▸ **INSTRUCTION**:
Could the lines from the start of the data through the line with "what is given" be set down exactly, with no pictures among them?

------ SOURCE MATERIAL ------

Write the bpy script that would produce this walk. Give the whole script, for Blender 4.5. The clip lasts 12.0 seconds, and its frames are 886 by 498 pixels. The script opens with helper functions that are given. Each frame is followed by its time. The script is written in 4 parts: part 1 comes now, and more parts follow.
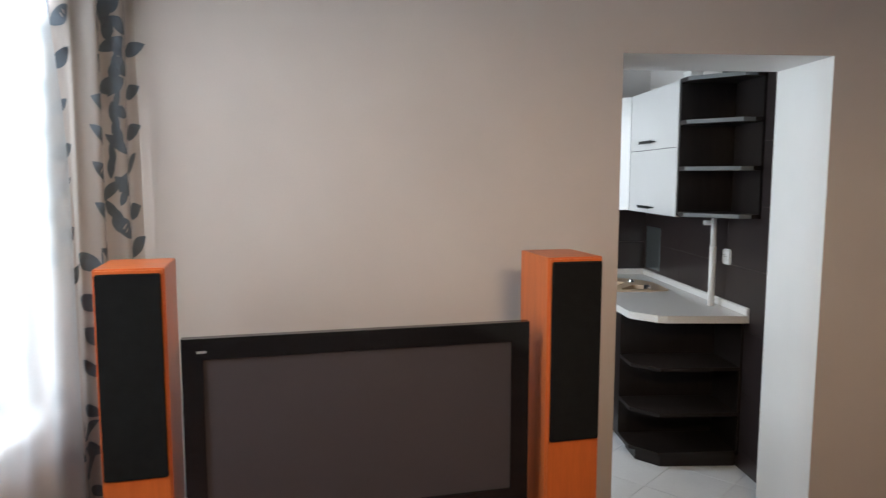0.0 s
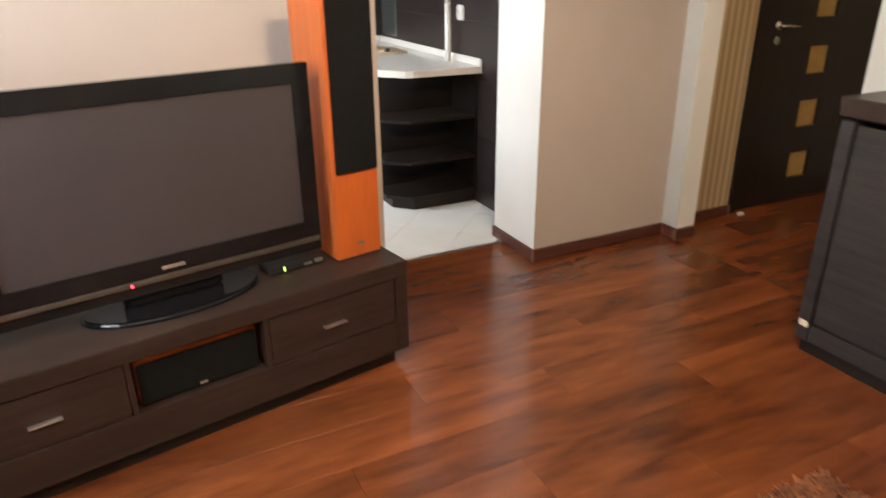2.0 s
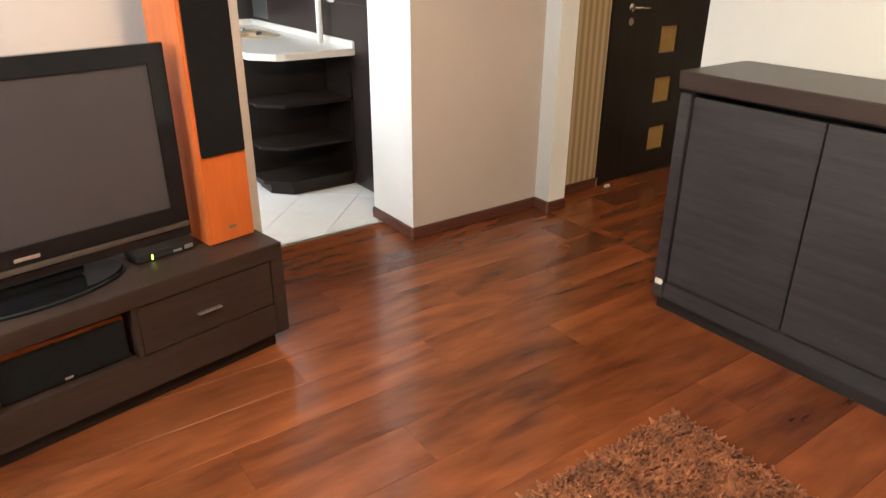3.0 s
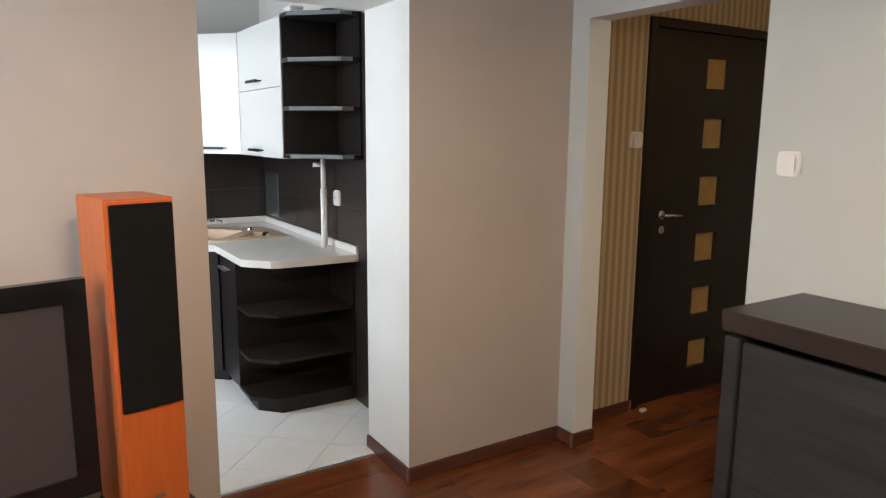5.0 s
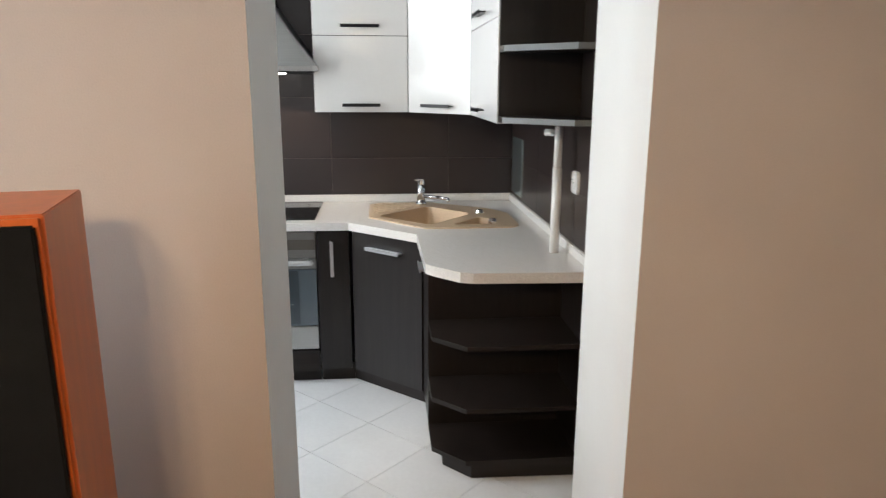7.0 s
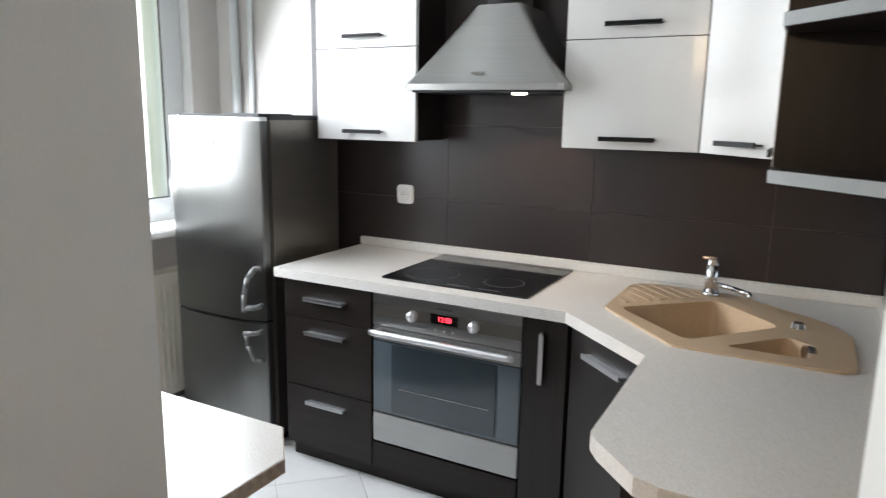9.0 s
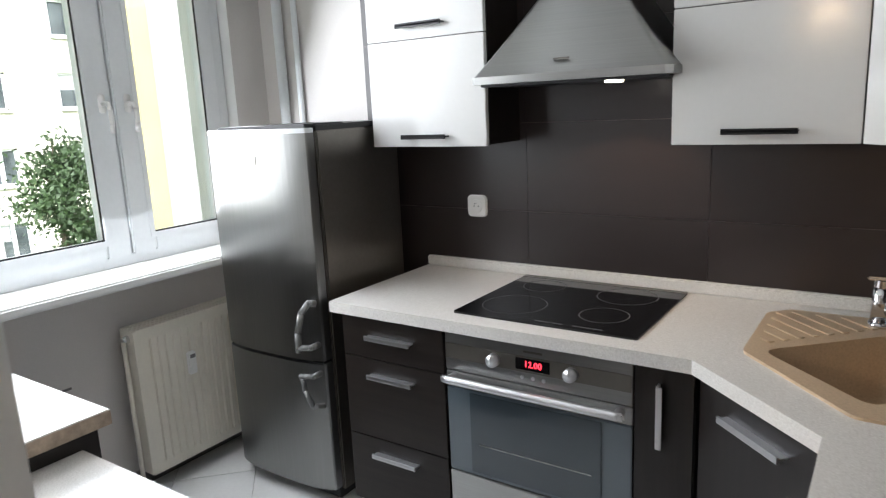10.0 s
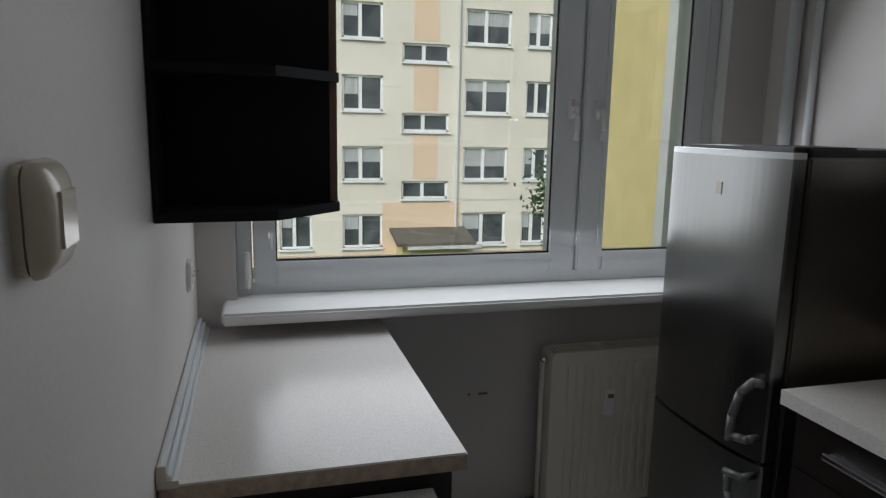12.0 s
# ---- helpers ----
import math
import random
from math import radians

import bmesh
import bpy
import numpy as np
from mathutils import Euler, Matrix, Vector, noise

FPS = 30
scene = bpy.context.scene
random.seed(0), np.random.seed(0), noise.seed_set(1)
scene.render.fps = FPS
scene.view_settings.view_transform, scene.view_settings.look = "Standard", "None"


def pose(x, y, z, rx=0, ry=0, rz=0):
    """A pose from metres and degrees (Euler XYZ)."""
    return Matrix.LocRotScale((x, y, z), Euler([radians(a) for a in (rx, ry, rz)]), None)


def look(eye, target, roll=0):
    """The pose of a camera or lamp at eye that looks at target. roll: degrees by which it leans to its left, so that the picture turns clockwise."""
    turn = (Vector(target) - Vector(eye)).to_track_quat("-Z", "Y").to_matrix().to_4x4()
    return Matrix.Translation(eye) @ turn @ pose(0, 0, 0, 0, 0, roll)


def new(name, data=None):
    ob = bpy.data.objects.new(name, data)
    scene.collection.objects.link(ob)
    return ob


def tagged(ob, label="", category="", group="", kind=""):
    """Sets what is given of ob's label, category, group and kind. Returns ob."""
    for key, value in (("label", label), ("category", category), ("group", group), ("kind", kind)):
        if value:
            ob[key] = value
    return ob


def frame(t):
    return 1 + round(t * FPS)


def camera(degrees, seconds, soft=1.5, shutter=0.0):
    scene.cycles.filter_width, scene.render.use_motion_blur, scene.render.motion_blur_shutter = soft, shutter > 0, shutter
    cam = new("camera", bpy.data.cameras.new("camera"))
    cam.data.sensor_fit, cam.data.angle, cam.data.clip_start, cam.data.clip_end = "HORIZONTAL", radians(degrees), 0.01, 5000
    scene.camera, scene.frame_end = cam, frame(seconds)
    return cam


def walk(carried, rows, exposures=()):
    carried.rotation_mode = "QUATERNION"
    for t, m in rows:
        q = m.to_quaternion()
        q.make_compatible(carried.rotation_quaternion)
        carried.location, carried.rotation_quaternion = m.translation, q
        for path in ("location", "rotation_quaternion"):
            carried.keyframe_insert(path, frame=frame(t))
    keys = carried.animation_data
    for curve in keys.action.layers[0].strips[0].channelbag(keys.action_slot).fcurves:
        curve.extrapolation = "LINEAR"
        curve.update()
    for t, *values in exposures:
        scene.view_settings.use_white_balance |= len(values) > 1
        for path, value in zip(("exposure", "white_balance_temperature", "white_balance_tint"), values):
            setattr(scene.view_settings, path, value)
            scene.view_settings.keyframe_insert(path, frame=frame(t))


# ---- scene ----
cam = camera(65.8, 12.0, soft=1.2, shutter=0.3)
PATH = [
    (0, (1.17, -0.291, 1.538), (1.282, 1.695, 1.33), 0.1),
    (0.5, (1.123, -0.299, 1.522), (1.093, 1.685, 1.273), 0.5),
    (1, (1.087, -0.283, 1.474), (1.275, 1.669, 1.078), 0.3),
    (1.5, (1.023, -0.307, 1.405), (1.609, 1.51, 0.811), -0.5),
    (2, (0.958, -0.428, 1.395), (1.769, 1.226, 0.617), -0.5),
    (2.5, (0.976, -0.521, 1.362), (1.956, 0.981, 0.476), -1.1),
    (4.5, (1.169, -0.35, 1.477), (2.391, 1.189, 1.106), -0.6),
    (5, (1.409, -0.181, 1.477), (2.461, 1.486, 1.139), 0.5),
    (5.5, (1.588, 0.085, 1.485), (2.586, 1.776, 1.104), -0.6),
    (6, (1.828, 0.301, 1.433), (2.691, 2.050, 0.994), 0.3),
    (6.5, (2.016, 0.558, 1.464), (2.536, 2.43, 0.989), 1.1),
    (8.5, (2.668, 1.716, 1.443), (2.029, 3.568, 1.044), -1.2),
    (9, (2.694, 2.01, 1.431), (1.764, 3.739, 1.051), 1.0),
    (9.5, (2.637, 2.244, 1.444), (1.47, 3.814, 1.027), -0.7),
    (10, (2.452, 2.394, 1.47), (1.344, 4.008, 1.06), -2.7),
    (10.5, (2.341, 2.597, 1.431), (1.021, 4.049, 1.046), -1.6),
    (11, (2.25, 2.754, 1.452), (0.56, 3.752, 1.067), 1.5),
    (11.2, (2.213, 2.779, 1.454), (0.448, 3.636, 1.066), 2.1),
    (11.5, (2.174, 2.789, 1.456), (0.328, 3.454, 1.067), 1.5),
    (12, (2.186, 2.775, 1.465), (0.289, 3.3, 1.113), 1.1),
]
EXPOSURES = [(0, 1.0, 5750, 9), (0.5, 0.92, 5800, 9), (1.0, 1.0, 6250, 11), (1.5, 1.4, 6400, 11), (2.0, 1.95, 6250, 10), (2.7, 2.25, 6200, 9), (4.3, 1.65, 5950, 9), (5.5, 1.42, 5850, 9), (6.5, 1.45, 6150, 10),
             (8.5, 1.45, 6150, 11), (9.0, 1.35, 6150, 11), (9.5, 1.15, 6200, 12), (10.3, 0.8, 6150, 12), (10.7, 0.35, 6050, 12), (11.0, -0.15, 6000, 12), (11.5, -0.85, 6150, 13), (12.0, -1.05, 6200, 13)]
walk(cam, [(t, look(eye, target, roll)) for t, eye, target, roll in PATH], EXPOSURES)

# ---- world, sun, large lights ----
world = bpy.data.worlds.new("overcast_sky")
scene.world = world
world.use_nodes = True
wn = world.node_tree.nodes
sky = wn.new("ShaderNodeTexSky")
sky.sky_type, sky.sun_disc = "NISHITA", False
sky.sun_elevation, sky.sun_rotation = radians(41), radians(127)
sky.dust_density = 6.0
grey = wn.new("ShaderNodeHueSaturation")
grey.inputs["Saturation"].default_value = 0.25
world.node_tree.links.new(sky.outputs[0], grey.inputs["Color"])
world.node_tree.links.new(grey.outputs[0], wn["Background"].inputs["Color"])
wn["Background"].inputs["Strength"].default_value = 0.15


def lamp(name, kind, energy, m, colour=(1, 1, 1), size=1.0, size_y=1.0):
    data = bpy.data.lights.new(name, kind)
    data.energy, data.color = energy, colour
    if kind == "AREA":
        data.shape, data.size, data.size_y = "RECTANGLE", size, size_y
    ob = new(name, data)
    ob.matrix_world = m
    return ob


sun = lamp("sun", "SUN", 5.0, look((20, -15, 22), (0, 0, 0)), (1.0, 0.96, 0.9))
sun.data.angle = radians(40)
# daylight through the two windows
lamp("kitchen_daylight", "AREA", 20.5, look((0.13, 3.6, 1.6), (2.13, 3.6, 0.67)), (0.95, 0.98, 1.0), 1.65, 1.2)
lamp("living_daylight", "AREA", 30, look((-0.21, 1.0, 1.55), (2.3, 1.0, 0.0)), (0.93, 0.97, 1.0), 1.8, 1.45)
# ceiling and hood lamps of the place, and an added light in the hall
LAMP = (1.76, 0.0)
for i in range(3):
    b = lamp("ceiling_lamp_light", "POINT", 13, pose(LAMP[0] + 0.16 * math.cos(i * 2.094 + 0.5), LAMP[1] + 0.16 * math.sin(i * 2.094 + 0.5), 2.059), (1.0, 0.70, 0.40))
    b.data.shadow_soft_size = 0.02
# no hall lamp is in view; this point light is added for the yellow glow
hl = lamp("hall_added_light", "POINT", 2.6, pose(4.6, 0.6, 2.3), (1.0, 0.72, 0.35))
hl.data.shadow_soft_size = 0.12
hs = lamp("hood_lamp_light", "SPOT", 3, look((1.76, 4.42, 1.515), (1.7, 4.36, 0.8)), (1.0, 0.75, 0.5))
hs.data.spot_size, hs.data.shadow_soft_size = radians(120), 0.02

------

▸ **REPLY**:
Write the bpy script that would produce this walk. Give the whole script, for Blender 4.5. The clip lasts 12.0 seconds, and its frames are 886 by 498 pixels. The script opens with helper functions that are given. Each frame is followed by its time. The script is written in 4 parts: part 1 comes now, and more parts follow.
0.0 s
2.0 s
3.0 s
5.0 s
7.0 s
9.0 s
10.0 s
12.0 s
# ---- helpers ----
import math
import random
from math import radians

import bmesh
import bpy
import numpy as np
from mathutils import Euler, Matrix, Vector, noise

FPS = 30
scene = bpy.context.scene
random.seed(0), np.random.seed(0), noise.seed_set(1)
scene.render.fps = FPS
scene.view_settings.view_transform, scene.view_settings.look = "Standard", "None"


def pose(x, y, z, rx=0, ry=0, rz=0):
    """A pose from metres and degrees (Euler XYZ)."""
    return Matrix.LocRotScale((x, y, z), Euler([radians(a) for a in (rx, ry, rz)]), None)


def look(eye, target, roll=0):
    """The pose of a camera or lamp at eye that looks at target. roll: degrees by which it leans to its left, so that the picture turns clockwise."""
    turn = (Vector(target) - Vector(eye)).to_track_quat("-Z", "Y").to_matrix().to_4x4()
    return Matrix.Translation(eye) @ turn @ pose(0, 0, 0, 0, 0, roll)


def new(name, data=None):
    ob = bpy.data.objects.new(name, data)
    scene.collection.objects.link(ob)
    return ob


def tagged(ob, label="", category="", group="", kind=""):
    """Sets what is given of ob's label, category, group and kind. Returns ob."""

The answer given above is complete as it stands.